The market is currently navigating a mix of AI concerns and economic optimism. Last Friday, the pressure from AI developments seemed too much for the market to bear, leading to minor losses in the S&P 500 for the week. However, there’s an ongoing cyclical shift, with value stocks doing better than growth stocks. Interestingly, the equally weighted S&P 500 didn’t decline as much as the major indexes, and bank stocks are performing relatively well. Despite a recent six-week high for the S&P 500 on Thursday, the index encountered some resistance, falling back to levels seen on October 24. Even if it dips below 6,900, the overall upward trend remains intact. The lower end of the breakout range is about 1% below current levels, aligning with the 50-day moving average.
The Nasdaq 100 reached its high point around Election Day, but the recent gradual retreat from expensive AI strategies that previously propelled the index has been ongoing for over a month. Concerns about the pace of AI investments, the significant capital needed for data centers, and shifts among developers have been amplified by recent underwhelming results from companies like Oracle and Broadcom, which haven’t fully reassured investors about their strategic direction.
This shift away from tech-heavy stocks is likely welcome news for investors worried about market concentration in the so-called “Magnificent 7” stocks. Still, I want to tread carefully here: as I often note, the broader market isn’t necessarily safer or more stable. A shift away from these seven stocks, which make up about 35% of the S&P 500, can be unpredictable. Leadership coming from traditional sectors doesn’t guarantee stability either. The fluctuations observed on Friday aren’t signaling anything major in terms of market stress just yet, but the situation remains somewhat precarious.
Seasonal patterns also play a role; it’s not unusual to see stock weakness in early December, even during years when the market is generally on the upswing. Meanwhile, the U.S. Treasury market is responding positively to the Federal Reserve’s recent quarter-point rate cut and declarations to stabilize money markets, along with optimistic commentary about the relationship between economic growth and interest rates looking ahead to 2026. Right now, the yield on the 10-year bond is above 4.19%, marking its highest point in three months. While this is still below levels that have previously unsettled the stock market, it suggests potential for accelerated economic growth.
Looking ahead, significant economic data will be released next week, likely affecting pre-holiday trading dynamics. Since there are differing opinions within the Fed and ongoing debates among economists about macroeconomic risks, there’s a chance perspectives will shift following the November jobs report and CPI figures.

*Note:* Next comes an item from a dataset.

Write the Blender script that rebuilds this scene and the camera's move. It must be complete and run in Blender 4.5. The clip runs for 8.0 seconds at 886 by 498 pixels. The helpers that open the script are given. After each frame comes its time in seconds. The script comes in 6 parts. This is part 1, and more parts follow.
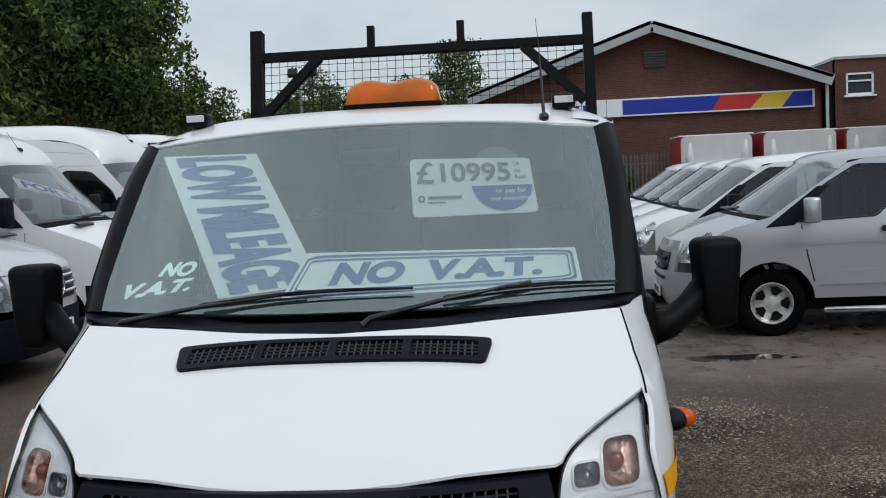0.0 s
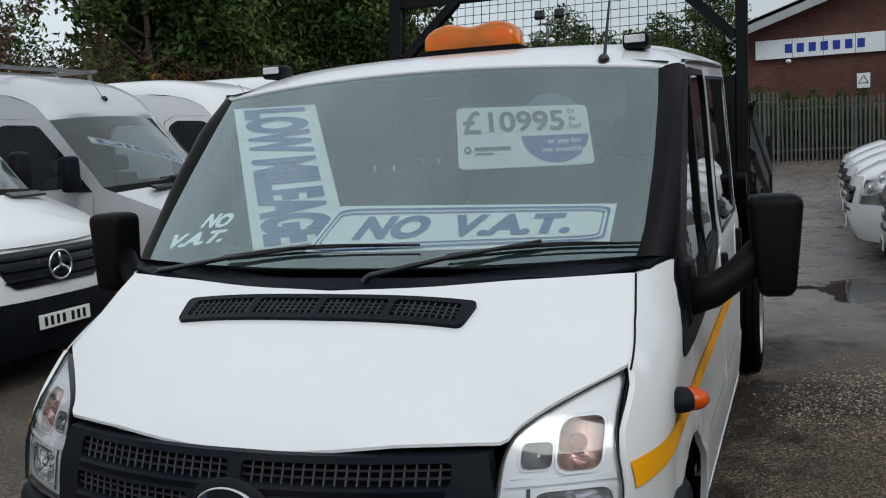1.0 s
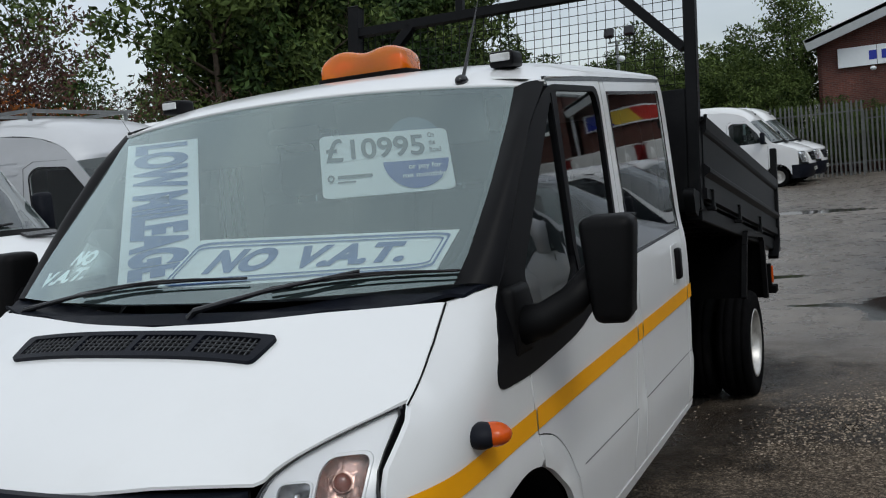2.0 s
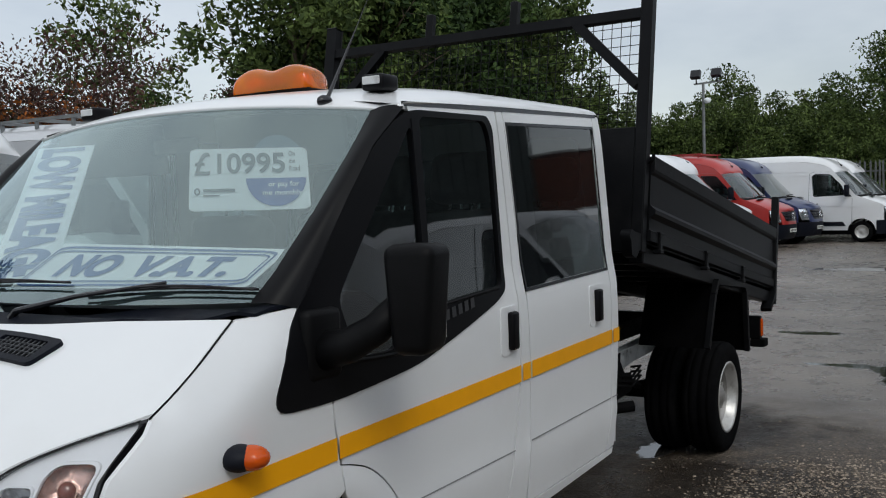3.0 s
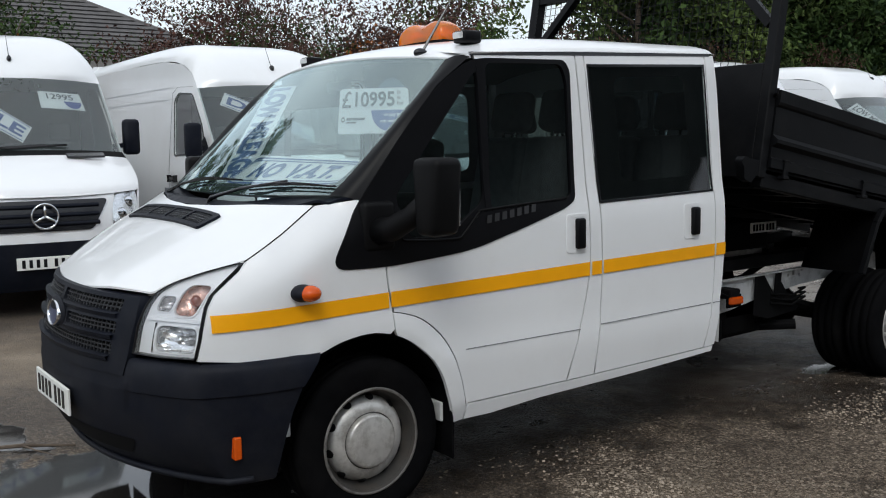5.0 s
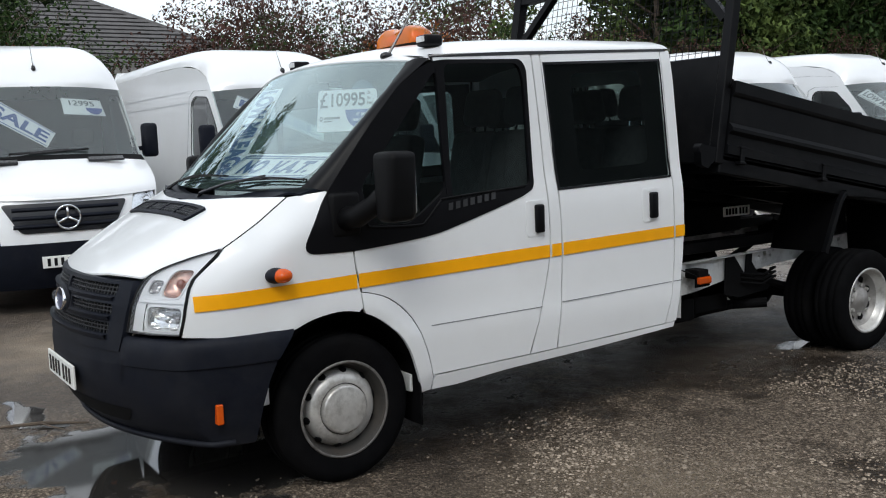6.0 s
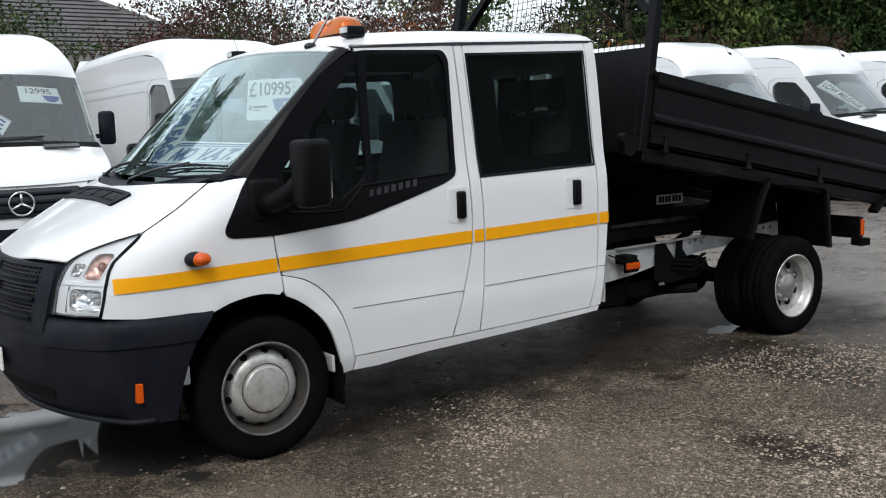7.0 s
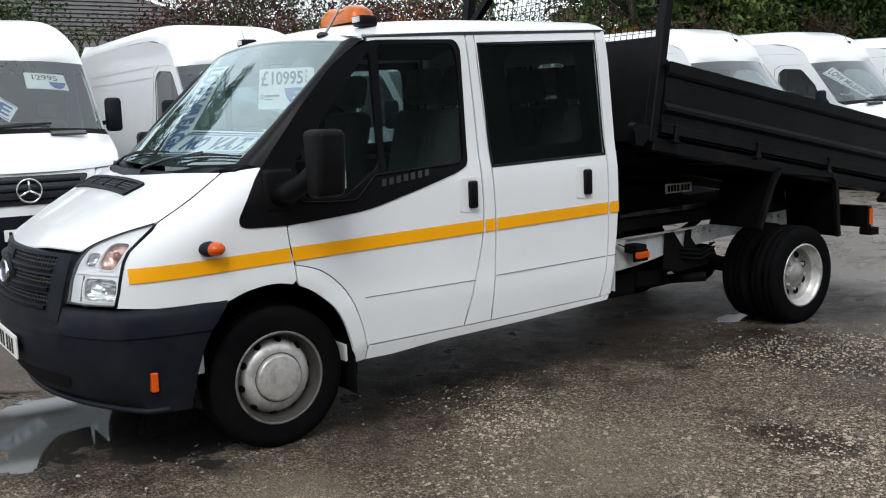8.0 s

In the crypto sphere, Bitcoin is still underperforming, especially after a liquidation event two months ago, which has somewhat tempered retail traders’ enthusiasm compared to the more frenetic trading seen in late summer and early fall. Robinhood’s stock is down nearly 9% this week and is also 20% off its all-time high, though it has seen a tripling in value this year. On a broader scale, investor sentiment is quite optimistic. Bank of America’s Bull and Bear Indicator just hit the “extreme bullish” territory, reminiscent of previous tactical market peaks. These types of signals aren’t foolproof, but similar trends were noted in December 2020, with speculative stocks driving market advancements early the following year.